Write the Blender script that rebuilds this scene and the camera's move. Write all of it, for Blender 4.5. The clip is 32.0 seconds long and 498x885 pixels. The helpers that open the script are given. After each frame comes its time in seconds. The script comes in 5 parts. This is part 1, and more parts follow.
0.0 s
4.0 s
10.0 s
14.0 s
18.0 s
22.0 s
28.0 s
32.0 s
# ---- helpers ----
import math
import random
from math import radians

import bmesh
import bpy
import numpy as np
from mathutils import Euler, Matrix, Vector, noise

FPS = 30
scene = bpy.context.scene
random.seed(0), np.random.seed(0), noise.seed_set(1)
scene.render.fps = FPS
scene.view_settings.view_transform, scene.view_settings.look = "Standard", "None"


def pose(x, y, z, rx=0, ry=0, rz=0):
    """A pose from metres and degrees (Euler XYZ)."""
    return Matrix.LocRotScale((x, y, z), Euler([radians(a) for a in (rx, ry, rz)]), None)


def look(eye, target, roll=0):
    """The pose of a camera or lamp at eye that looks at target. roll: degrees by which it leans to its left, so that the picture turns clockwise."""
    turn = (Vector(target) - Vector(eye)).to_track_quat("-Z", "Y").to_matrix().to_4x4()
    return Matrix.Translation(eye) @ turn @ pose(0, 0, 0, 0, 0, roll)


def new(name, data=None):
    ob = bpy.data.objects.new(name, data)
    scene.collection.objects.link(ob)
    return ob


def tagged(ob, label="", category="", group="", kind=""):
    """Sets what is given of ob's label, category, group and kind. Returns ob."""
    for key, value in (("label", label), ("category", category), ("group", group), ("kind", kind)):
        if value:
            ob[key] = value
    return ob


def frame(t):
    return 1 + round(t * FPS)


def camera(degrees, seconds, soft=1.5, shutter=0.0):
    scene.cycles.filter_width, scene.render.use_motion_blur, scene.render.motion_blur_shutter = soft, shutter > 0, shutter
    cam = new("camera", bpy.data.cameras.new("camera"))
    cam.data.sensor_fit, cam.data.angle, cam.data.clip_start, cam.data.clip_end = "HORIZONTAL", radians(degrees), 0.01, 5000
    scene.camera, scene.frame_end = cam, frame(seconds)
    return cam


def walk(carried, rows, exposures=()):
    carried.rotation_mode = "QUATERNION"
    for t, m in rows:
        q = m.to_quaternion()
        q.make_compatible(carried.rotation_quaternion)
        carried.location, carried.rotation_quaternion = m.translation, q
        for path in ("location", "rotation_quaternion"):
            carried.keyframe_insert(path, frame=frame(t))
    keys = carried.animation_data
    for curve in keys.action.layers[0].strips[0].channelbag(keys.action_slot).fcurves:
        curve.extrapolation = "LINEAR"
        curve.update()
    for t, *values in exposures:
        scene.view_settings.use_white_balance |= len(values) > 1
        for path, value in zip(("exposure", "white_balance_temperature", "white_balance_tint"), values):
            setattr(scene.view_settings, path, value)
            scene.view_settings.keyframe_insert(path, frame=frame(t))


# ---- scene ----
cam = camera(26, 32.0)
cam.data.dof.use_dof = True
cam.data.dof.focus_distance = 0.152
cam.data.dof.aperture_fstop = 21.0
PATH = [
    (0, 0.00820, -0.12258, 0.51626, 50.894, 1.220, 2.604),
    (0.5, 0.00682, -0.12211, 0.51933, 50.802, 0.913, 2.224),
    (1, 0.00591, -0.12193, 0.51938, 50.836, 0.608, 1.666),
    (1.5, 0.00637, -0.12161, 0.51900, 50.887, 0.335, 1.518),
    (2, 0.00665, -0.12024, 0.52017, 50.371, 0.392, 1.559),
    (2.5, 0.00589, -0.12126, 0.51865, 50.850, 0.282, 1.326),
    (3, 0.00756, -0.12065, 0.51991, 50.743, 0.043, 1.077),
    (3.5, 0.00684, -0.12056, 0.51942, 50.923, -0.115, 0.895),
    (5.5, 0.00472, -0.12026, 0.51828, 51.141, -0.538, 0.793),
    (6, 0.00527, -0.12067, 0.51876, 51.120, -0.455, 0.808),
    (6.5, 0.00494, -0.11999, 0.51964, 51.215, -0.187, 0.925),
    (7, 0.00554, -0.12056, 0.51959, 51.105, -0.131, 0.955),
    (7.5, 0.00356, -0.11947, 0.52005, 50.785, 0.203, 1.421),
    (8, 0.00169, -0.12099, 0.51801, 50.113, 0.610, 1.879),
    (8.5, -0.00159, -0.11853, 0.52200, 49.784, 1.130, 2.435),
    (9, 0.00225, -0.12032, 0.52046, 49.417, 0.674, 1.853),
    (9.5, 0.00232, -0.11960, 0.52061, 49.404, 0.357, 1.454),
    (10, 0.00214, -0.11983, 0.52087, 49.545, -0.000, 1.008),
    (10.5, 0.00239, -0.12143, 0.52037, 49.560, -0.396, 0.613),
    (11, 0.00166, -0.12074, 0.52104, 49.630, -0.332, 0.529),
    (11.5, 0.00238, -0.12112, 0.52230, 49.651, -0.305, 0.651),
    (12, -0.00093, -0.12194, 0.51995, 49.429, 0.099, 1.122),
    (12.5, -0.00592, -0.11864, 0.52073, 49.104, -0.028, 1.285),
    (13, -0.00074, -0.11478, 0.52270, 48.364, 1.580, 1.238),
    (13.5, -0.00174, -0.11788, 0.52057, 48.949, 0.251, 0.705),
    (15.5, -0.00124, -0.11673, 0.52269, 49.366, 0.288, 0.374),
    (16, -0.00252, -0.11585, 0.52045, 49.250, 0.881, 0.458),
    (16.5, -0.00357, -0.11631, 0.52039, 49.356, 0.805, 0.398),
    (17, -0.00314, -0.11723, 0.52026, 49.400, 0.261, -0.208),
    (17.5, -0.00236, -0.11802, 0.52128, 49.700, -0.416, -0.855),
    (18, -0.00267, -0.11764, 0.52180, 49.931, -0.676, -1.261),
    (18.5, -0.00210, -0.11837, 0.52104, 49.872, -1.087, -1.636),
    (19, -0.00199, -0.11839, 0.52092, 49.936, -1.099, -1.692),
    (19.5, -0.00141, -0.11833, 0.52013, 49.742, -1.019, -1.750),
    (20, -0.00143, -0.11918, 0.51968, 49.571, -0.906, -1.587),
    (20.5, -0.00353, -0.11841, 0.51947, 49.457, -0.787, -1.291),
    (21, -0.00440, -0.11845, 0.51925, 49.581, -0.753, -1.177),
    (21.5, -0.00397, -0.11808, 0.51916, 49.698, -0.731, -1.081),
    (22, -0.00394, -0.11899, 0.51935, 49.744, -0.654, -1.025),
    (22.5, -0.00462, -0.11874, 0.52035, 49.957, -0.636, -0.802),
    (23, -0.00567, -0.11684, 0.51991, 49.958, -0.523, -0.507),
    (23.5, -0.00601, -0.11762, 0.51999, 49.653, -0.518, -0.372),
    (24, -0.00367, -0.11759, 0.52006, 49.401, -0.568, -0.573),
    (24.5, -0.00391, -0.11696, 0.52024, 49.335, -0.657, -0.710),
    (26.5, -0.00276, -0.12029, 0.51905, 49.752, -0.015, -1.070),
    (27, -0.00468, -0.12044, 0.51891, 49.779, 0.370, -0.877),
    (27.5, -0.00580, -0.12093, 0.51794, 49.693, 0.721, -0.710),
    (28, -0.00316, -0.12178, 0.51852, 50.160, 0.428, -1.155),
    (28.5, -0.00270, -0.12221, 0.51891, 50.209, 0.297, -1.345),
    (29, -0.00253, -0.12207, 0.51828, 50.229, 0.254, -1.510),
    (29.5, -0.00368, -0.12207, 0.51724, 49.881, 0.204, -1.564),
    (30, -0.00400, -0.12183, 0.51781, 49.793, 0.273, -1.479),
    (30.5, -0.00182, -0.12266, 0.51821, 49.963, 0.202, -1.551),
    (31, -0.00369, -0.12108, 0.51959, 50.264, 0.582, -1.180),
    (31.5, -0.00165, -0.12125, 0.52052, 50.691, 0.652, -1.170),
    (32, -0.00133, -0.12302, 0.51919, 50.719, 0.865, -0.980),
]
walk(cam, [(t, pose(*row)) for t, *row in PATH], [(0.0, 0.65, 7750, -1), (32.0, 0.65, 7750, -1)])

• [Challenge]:
Return only the lines spanning from the first line of the material through the line with "scene = bpy.context.scene", copied exactly, both ends kept.

• [Full answer]:
Write the Blender script that rebuilds this scene and the camera's move. Write all of it, for Blender 4.5. The clip is 32.0 seconds long and 498x885 pixels. The helpers that open the script are given. After each frame comes its time in seconds. The script comes in 5 parts. This is part 1, and more parts follow.
0.0 s
4.0 s
10.0 s
14.0 s
18.0 s
22.0 s
28.0 s
32.0 s
# ---- helpers ----
import math
import random
from math import radians

import bmesh
import bpy
import numpy as np
from mathutils import Euler, Matrix, Vector, noise

FPS = 30
scene = bpy.context.scene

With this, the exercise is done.